A l’occasion de la sortie du film en DVD le 26 Mai prochain, voici un entretien avec Pablo Rosso, directeur de la photographie de REc 2. Si le duo Jaume Balaguero-Paco Plaza est au cœur du processus de création de la saga [REC], il ne faut pas oublier le troisième larron de la bande, celui qui a beaucoup œuvré pour donner à la série ce look si singulier : Pablo Rosso, le directeur de la photo des deux films.
Au regard du succès considérable du premier [REC] et en tenant compte du challenge visuel proposé par le film, comment avez-vous abordé cette suite ? N’aviez-vous pas peur de refaire le même film, en se contentant de le rendre juste un peu plus spectaculaire ?

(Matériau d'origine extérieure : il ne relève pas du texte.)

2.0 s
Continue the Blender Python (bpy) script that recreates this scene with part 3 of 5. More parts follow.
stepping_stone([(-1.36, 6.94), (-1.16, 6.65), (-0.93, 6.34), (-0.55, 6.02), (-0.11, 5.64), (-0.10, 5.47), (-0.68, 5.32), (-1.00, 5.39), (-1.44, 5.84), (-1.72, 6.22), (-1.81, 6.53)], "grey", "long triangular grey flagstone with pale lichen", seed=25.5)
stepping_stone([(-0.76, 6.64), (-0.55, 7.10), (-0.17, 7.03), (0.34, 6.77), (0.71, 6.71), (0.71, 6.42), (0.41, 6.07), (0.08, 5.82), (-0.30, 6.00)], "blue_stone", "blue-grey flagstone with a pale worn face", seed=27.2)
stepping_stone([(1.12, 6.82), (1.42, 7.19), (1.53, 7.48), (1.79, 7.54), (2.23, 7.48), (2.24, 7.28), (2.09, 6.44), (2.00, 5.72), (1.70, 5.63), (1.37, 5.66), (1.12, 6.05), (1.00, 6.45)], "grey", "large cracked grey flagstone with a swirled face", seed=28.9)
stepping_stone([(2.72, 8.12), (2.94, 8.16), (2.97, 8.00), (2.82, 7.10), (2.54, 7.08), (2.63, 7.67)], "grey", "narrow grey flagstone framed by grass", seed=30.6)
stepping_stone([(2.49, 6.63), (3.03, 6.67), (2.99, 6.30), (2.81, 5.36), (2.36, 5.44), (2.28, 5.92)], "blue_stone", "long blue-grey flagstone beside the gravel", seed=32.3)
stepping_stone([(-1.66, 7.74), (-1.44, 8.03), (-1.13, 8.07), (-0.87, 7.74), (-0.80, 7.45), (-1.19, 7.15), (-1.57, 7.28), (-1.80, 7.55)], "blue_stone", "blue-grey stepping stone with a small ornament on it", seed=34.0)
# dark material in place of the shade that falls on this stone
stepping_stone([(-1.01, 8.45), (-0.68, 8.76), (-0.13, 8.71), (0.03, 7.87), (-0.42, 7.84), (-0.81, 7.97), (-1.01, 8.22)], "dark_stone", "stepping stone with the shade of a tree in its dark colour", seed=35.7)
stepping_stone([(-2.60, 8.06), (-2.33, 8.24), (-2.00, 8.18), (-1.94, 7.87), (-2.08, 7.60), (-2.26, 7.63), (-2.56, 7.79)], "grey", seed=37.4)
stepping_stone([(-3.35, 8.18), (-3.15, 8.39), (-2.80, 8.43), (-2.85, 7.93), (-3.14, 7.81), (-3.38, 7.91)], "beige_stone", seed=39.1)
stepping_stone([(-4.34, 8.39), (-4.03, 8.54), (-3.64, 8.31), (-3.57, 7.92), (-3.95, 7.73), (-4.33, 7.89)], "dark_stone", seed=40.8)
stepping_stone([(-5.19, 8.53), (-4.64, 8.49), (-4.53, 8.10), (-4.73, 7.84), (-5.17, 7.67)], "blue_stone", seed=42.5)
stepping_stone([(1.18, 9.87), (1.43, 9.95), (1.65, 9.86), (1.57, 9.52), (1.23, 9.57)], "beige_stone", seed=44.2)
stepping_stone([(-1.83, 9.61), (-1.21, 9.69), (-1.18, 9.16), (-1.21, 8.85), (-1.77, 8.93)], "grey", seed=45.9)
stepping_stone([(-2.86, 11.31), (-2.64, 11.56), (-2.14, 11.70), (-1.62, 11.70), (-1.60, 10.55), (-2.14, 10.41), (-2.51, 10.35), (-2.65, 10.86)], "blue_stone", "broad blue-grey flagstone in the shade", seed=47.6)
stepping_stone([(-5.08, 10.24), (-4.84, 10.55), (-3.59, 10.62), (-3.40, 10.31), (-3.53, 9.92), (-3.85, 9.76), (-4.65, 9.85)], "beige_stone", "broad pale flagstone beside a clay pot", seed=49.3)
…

[REC] fut une expérience libre. Le “language” se développa au fur et à mesure qu’on tournait. Le public ne savait pas très bien ce qu’il allait voir. Ce fut une expérience assez novatrice pour le public et pour nous également. [REC]2 commence totalement à l’opposé : le public qui va voir la suite, sait clairement à quoi s’attendre (même si chacun attend quelque chose de différent…). Dans cette suite, on ne pouvait pas tromper le spectateur et abandonner “l’esprit [REC]”, mais on ne pouvait pas non plus faire la même chose. Je pense que l’on a atteint un équilibre entre l’esprit de [REC] et la volonté d’innover.

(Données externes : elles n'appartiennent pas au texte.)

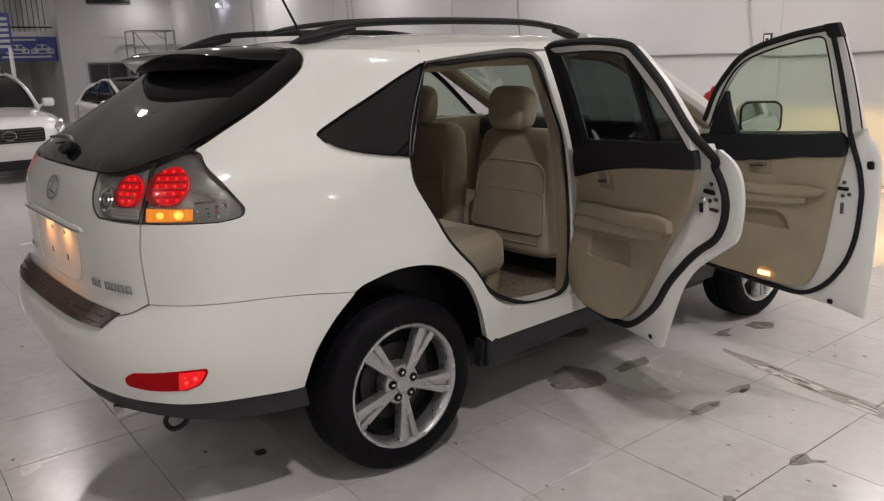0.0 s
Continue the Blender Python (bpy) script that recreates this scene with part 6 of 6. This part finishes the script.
for k in range(46):
    x, y = rnd.uniform(1.3, 2.9), rnd.uniform(-0.1, 3.2)
    r = rnd.uniform(0.004, 0.016)
    stain([(x - r, y), (x, y + r * rnd.uniform(0.5, 1.2)), (x + r * rnd.uniform(0.6, 2.2), y), (x, y - r * 0.6)], rnd.choice((MUD, SOOT, MUD, PALE)), "small speck of dirt on the tiles", 0.3, 50 + k)
for k in range(12):
    x, y = rnd.uniform(-2.6, 1.4), rnd.uniform(-1.4, 0.6)
    r = rnd.uniform(0.006, 0.018)
    stain([(x - r, y), (x, y + r), (x + r * rnd.uniform(0.6, 2.0), y), (x, y - r * 0.6)], rnd.choice((MUD, SOOT, PALE)), "small speck of dirt on the tiles", 0.3, 120 + k)
stain([(0.31, -0.38), (0.33, -0.34), (0.37, -0.35), (0.36, -0.385)], SOOT, "dark speck of dirt under the car", 0.3, 200)

# the tiles: those round the car one by one, the rest joined
def tile_mesh():
    bm = bmesh.new()
    h = SIDE / 2 - GAP
    low = [bm.verts.new((a * h, b * h, -0.004)) for a, b in ((-1, -1), (1, -1), (1, 1), (-1, 1))]
    mid = [bm.verts.new((a * h, b * h, -0.0008)) for a, b in ((-1, -1), (1, -1), (1, 1), (-1, 1))]
    top = [bm.verts.new((a * (h - 0.001), b * (h - 0.001), 0)) for a, b in ((-1, -1), (1, -1), (1, 1), (-1, 1))]
    for r, s in ((low, mid), (mid, top)):
        for j in range(4):
            bm.faces.new((r[j], r[(j + 1) % 4], s[(j + 1) % 4], s[j]))
    bm.faces.new(top)
    for v in bm.verts:
        v.co = (v.co.x - 0.0150 * v.co.y, v.co.y - 0.0125 * v.co.x, v.co.z)
    me = bpy.data.meshes.new("tile")
    bm.to_mesh(me)
    bm.free()
    me.materials.append(TILE)
    return me


TILE_MESH = tile_mesh()
rt = random.Random(9)
floor = bpy.data.objects["floor"]
rest_v, rest_f = [], []
i0, i1 = math.ceil((U0 - TU) / SIDE), math.floor((U1 - TU) / SIDE)
j0, j1 = math.ceil((V0 - TV) / SIDE), math.floor((V1 - TV) / SIDE)
for i in range(i0, i1 + 1):
    for j in range(j0, j1 + 1):
        u, v = TU + (i + 0.5) * SIDE, TV + (j + 0.5) * SIDE
        if u + SIDE / 2 > U1 or v + SIDE / 2 > V1:
            continue
        if -2.3 < u < 3.7 and -2.6 < v < 7.9 and (v < 4.5 or u > -1.0):
            ob = new("tile", TILE_MESH)
            ob.parent = floor
            ob.location = (*laid(u, v), 0)
            ob.rotation_euler = (rt.uniform(-0.0016, 0.0016), rt.uniform(-0.0016, 0.0016), 0)
        else:
            h = SIDE / 2 - GAP
            k = len(rest_v)
            a, b = rt.uniform(-0.0016, 0.0016) * h, rt.uniform(-0.0016, 0.0016) * h
            rest_v += [(*laid(u - h, v - h), -a - b), (*laid(u + h, v - h), a - b), (*laid(u + h, v + h), a + b), (*laid(u - h, v + h), b - a)]
            rest_f.append((k, k + 1, k + 2, k + 3))
me = bpy.data.meshes.new("far_tiles")
me.from_pydata(rest_v, [], rest_f)
me.materials.append(TILE)
far = new("far_tiles", me)
far.parent = floor
far["kind"] = "stuff"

Le premier film était déjà un tour de force technique avec ce concept d’une seule caméra comme unique point de vue de l’histoire. Mais cette fois-ci, vous multipliez tout par 4. Vous aimez la difficulté ?
Cela n’a pas vraiment présenté de grande difficulté. Les différentes caméras utilisées ont leurs vertus et leurs défauts et on essaie d’en profiter. Le plus difficile fut sans aucun doute la maîtrise de l’éclairage du bâtiment. Selon si le faisceau lumineux était coupé ou pas, et au moment de tourner en extérieur, non pas en studio, avec des caméras grand angle, il était quasi impossible de cacher les appareils d’éclairage. C’est ce qui a déterminé en grande partie le look du film : la lumière vient de dehors ou est sur les acteurs. Ils ont du apprendre, en plus de leur texte et des scènes d’actions, les chorégraphies avec l’éclairage et assimiler parfaitement des directives précises et techniques, comme par exemple un « éclaire le visage d’un tel, et après baisse le bras afin que l’éclairage que tu as sur toi illumine le visage de la fille ». Il fallait que tout ceci soit instinctif pour eux, pour rendre l’action réaliste et fluide.
Comment avez-vous défini les styles visuels de chaque film ?
Pour les deux films, la consigne de base était la même : il fallait que ce soit crédible, authentique. A partir de là, les conditions de la lumière dans le 1 (un bâtiment habité par des personnes dans une nuit classique) et dans le 2 (un bâtiment avec la lumière coupée et habité par des zombies) ont fait le reste. Tout dépendait aussi de qui avait la caméra et comment il la portait. Dans le premier film, c’est un journaliste avec une caméra à la main. Dans le 2, c’est soit un flic, caméra à l’épaule – subtile mais différence perceptible -, soit un flic avec une mini caméra fixée à un casque. Et il y avait encore une possibilité visuelle différente avec les séquences des jeunes ados avec leur caméra vidéo traditionnelle à la main.
Quelles furent les différences entre les deux tournages ?
Je pense que la grande différence a été la pression. Pour le premier, on était libre et on faisait les choses à notre manière. Pour le deuxième, on savait qu’il y avait une grande attente de la part des spectateurs. On était donc tous hyper impliqués pour ne pas les décevoir.
Comment avez-vous géré les performances techniques d’un tournage avec plusieurs caméras de types différents sur le plateau ?
Cela n’a pas été difficile, chaque plan a été tourné avec la caméra correspondante. L’incorporation des mini-caméras dans les casques supposait un défi technique. Car avoir un tel grand angle impose de cacher l’éclairage. On a fait également le choix de prendre les rushes qui avaient la qualité technique la moins bonne afin de pouvoir obtenir au mieux la texture pas très nette, caractéristique du look du film.
Que pensez-vous de l’évolution technologique qui permet à tout le monde de faire désormais un film ?
C’est vrai. Encore une fois, c’est l’idée qui l’emporte. Avant, c’était plus dur de faire un film. De nos jours, c’est plus facile d’un point de vue technique, on a tous une caméra à portée de main sans le savoir. Avec Jaume, on a fait un court-métrage avec un téléphone portable. De toute façon, faire un film, c’est facile actuellement, mais faire un bon film, c’est toujours aussi dur qu’auparavant.